SUPPLIED INFORMATION:
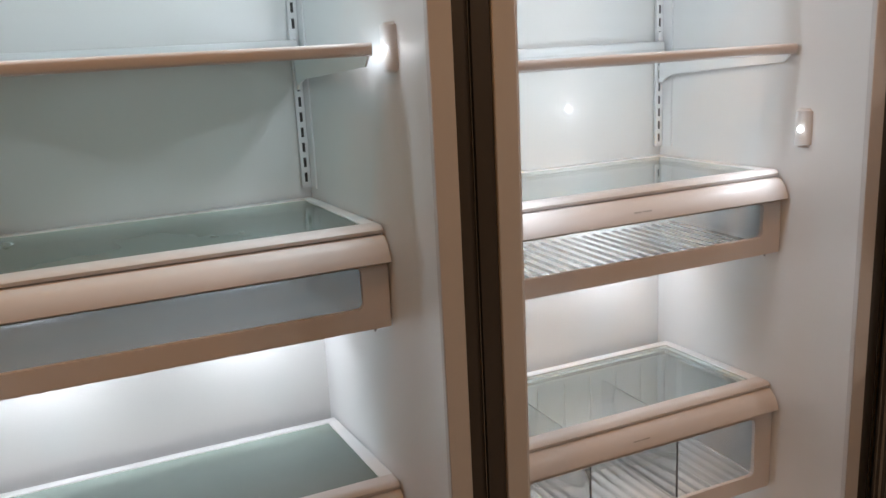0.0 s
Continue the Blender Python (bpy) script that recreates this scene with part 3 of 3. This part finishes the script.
# ---- drawers under glass lids ----
def drawer_set(xc, z, drop, plastic, label, lid_label, depth, window, dividers=()):
    """A glass lid whose top is at z, and the drawer hung below it, drop deep."""
    lid = thing("glass_cover_shelf", (xc, 0, z), lid_label, "shelf", "glass drawer lids")
    back = depth
    bm = bmesh.new()
    prism(bm, [(0.207, -0.012), (0.205, -0.006), (0.210, -0.0005), (0.220, 0.0008), (0.240, 0.0), (0.240, -0.012)], -0.330, 0.330)
    part("front_trim", bm, TRIM, lid, smooth=60)
    boxed("back_trim", (-0.315, 0.315, back - 0.02, back, -0.012, 0.0), PAINTEDSTRIP, lid, 0.002)
    for q in (-1, 1):
        bm = bmesh.new()
        prism(bm, [(q * 0.330, 0.2405), (q * 0.306, 0.2405), (q * 0.296, back - 0.0205), (q * 0.315, back - 0.0205)], -0.012, 0.0, "z")
        part("side_trim", bm, PAINTEDSTRIP, lid)
    bm = bmesh.new()
    prism(bm, [(-0.3055, 0.241), (0.3055, 0.241), (0.2955, back - 0.021), (-0.2955, back - 0.021)], -0.006, -0.002, "z")
    g = part("glass_pane", bm, LIDGLASS if xc < 0 else PALEGLASS, lid, "glass pane", smooth=0)
    g.visible_shadow = False
    for q in (-1, 1):
        bm = bmesh.new()
        prism(bm, [(q * 0.3050, 0.2415), (q * 0.2940, 0.2415), (q * 0.2845, back - 0.0325), (q * 0.2950, back - 0.0215)], -0.0205, -0.0125, "z")
        part("inner_lip", bm, LIPSHADE, lid, "grey lip under the glass, darkened for shade")
    bm = bmesh.new()
    prism(bm, [(-0.2945, back - 0.0215), (0.2945, back - 0.0215), (0.2840, back - 0.0325), (-0.2840, back - 0.0325)], -0.0205, -0.0125, "z")
    part("inner_lip", bm, LIPSHADE, lid, "grey lip under the glass, darkened for shade")
    d = thing("drawer", (xc, 0, z - drop), label, "drawer", "sliding drawers")
    top = drop - 0.0145
    bm = bmesh.new()
    nose = [(0.232, top), (0.210, top), (0.200, top - 0.003), (0.189, top - 0.014), (0.1805, top - 0.032), (0.1795, top - 0.039), (0.183, top - 0.041), (0.194, top - 0.040), (0.198, top - 0.046), (0.204, top - 0.046), (0.232, top - 0.010)]
    prism(bm, nose, -0.331, 0.331)
    part("handle_rail", bm, TRIM, d, "pale grey rounded handle rail", smooth=60)
    w0, w1 = window
    bm = bmesh.new()
    outer = rounded(-0.331, 0.331, 0.0, top - 0.0465, 0.004, 4)
    inner = rounded(-0.286, 0.286, w0, w1, 0.010, 4)
    ring(bm, outer, inner, 0.197, 0.206)
    part("front_frame", bm, TRIM, d, smooth=20)
    boxed("window_pane", (-0.290, 0.290, 0.2065, 0.2095, w0 - 0.004, w1 + 0.004), plastic, d, 0, "see-through front window").visible_shadow = False
    # tub
    tub = bmesh.new()
    box(tub, -0.325, -0.322, 0.21, back - 0.03, 0.012, top - 0.012)
    box(tub, 0.322, 0.325, 0.21, back - 0.03, 0.012, top - 0.012)
    box(tub, -0.322, 0.322, back - 0.033, back - 0.03, 0.012, top - 0.012)
    box(tub, -0.325, 0.325, 0.2105, back - 0.03, 0.006, 0.011)
    t = part("tub", tub, TUBWHITE if plastic is FROST else plastic, d, "milky white plastic tub" if plastic is FROST else "see-through plastic tub", smooth=0)
    t.visible_shadow = False
    for k in range(24 if plastic is CLEAR else 0):
        x = -0.31 + 0.62 * k / 23
        bm = bmesh.new()
        prism(bm, [(x - 0.006, 0.0112), (x - 0.002, 0.016), (x + 0.002, 0.016), (x + 0.006, 0.0112)], 0.225, back - 0.045, "y")
        part("floor_rib", bm, plastic, t, smooth=60).visible_shadow = False
    if dividers:
        for k in range(9):
            x = -0.28 + 0.07 * k
            boxed("back_rib", (x - 0.0015, x + 0.0015, back - 0.037, back - 0.0335, 0.06, top - 0.02), plastic, t, 0.0006)
    if plastic is CLEAR:
        for x0, x1 in ((-0.035, -0.019), (-0.0165, 0.004)):
            bm = bmesh.new()
            box(bm, x0, x1, -0.0012, 0.0012, 0, 0.0002)
            bm.transform(Matrix.Translation((0, 0.1843, top - 0.0225)) @ pose(0, 0, 0, 65, 0, 0))
            part("print_bar", bm, INKGREY, d)
    bm = bmesh.new()
    disc(bm, (0.308, 0.212, -0.004), (0, 0, 1), 0.002, 0.010, 10)
    part("stop_pin", bm, INKGREY, d)
    for x in dividers:
        boxed("divider", (x - 0.0015, x + 0.0015, 0.222, back - 0.04, 0.017, top - 0.03), CLEAR, d, 0.0005, "clear divider").visible_shadow = False
        boxed("divider_edge", (x - 0.0014, x + 0.0014, 0.2185, 0.2215, 0.02, top - 0.05), BLACKMETAL, d, 0.001, "dark divider edge")
    return lid, d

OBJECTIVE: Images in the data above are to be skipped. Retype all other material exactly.

ANSWER TO THE EXERCISE:
0.0 s
Continue the Blender Python (bpy) script that recreates this scene with part 3 of 3. This part finishes the script.
# ---- drawers under glass lids ----
def drawer_set(xc, z, drop, plastic, label, lid_label, depth, window, dividers=()):
    """A glass lid whose top is at z, and the drawer hung below it, drop deep."""
    lid = thing("glass_cover_shelf", (xc, 0, z), lid_label, "shelf", "glass drawer lids")
    back = depth
    bm = bmesh.new()
    prism(bm, [(0.207, -0.012), (0.205, -0.006), (0.210, -0.0005), (0.220, 0.0008), (0.240, 0.0), (0.240, -0.012)], -0.330, 0.330)
    part("front_trim", bm, TRIM, lid, smooth=60)
    boxed("back_trim", (-0.315, 0.315, back - 0.02, back, -0.012, 0.0), PAINTEDSTRIP, lid, 0.002)
    for q in (-1, 1):
        bm = bmesh.new()
        prism(bm, [(q * 0.330, 0.2405), (q * 0.306, 0.2405), (q * 0.296, back - 0.0205), (q * 0.315, back - 0.0205)], -0.012, 0.0, "z")
        part("side_trim", bm, PAINTEDSTRIP, lid)
    bm = bmesh.new()
    prism(bm, [(-0.3055, 0.241), (0.3055, 0.241), (0.2955, back - 0.021), (-0.2955, back - 0.021)], -0.006, -0.002, "z")
    g = part("glass_pane", bm, LIDGLASS if xc < 0 else PALEGLASS, lid, "glass pane", smooth=0)
    g.visible_shadow = False
    for q in (-1, 1):
        bm = bmesh.new()
        prism(bm, [(q * 0.3050, 0.2415), (q * 0.2940, 0.2415), (q * 0.2845, back - 0.0325), (q * 0.2950, back - 0.0215)], -0.0205, -0.0125, "z")
        part("inner_lip", bm, LIPSHADE, lid, "grey lip under the glass, darkened for shade")
    bm = bmesh.new()
    prism(bm, [(-0.2945, back - 0.0215), (0.2945, back - 0.0215), (0.2840, back - 0.0325), (-0.2840, back - 0.0325)], -0.0205, -0.0125, "z")
    part("inner_lip", bm, LIPSHADE, lid, "grey lip under the glass, darkened for shade")
    d = thing("drawer", (xc, 0, z - drop), label, "drawer", "sliding drawers")
    top = drop - 0.0145
    bm = bmesh.new()
    nose = [(0.232, top), (0.210, top), (0.200, top - 0.003), (0.189, top - 0.014), (0.1805, top - 0.032), (0.1795, top - 0.039), (0.183, top - 0.041), (0.194, top - 0.040), (0.198, top - 0.046), (0.204, top - 0.046), (0.232, top - 0.010)]
    prism(bm, nose, -0.331, 0.331)
    part("handle_rail", bm, TRIM, d, "pale grey rounded handle rail", smooth=60)
    w0, w1 = window
    bm = bmesh.new()
    outer = rounded(-0.331, 0.331, 0.0, top - 0.0465, 0.004, 4)
    inner = rounded(-0.286, 0.286, w0, w1, 0.010, 4)
    ring(bm, outer, inner, 0.197, 0.206)
    part("front_frame", bm, TRIM, d, smooth=20)
    boxed("window_pane", (-0.290, 0.290, 0.2065, 0.2095, w0 - 0.004, w1 + 0.004), plastic, d, 0, "see-through front window").visible_shadow = False
    # tub
    tub = bmesh.new()
    box(tub, -0.325, -0.322, 0.21, back - 0.03, 0.012, top - 0.012)
    box(tub, 0.322, 0.325, 0.21, back - 0.03, 0.012, top - 0.012)
    box(tub, -0.322, 0.322, back - 0.033, back - 0.03, 0.012, top - 0.012)
    box(tub, -0.325, 0.325, 0.2105, back - 0.03, 0.006, 0.011)
    t = part("tub", tub, TUBWHITE if plastic is FROST else plastic, d, "milky white plastic tub" if plastic is FROST else "see-through plastic tub", smooth=0)
    t.visible_shadow = False
    for k in range(24 if plastic is CLEAR else 0):
        x = -0.31 + 0.62 * k / 23
        bm = bmesh.new()
        prism(bm, [(x - 0.006, 0.0112), (x - 0.002, 0.016), (x + 0.002, 0.016), (x + 0.006, 0.0112)], 0.225, back - 0.045, "y")
        part("floor_rib", bm, plastic, t, smooth=60).visible_shadow = False
    if dividers:
        for k in range(9):
            x = -0.28 + 0.07 * k
            boxed("back_rib", (x - 0.0015, x + 0.0015, back - 0.037, back - 0.0335, 0.06, top - 0.02), plastic, t, 0.0006)
    if plastic is CLEAR:
        for x0, x1 in ((-0.035, -0.019), (-0.0165, 0.004)):
            bm = bmesh.new()
            box(bm, x0, x1, -0.0012, 0.0012, 0, 0.0002)
            bm.transform(Matrix.Translation((0, 0.1843, top - 0.0225)) @ pose(0, 0, 0, 65, 0, 0))
            part("print_bar", bm, INKGREY, d)
    bm = bmesh.new()
    disc(bm, (0.308, 0.212, -0.004), (0, 0, 1), 0.002, 0.010, 10)
    part("stop_pin", bm, INKGREY, d)
    for x in dividers:
        boxed("divider", (x - 0.0015, x + 0.0015, 0.222, back - 0.04, 0.017, top - 0.03), CLEAR, d, 0.0005, "clear divider").visible_shadow = False
        boxed("divider_edge", (x - 0.0014, x + 0.0014, 0.2185, 0.2215, 0.02, top - 0.05), BLACKMETAL, d, 0.001, "dark divider edge")
    return lid, d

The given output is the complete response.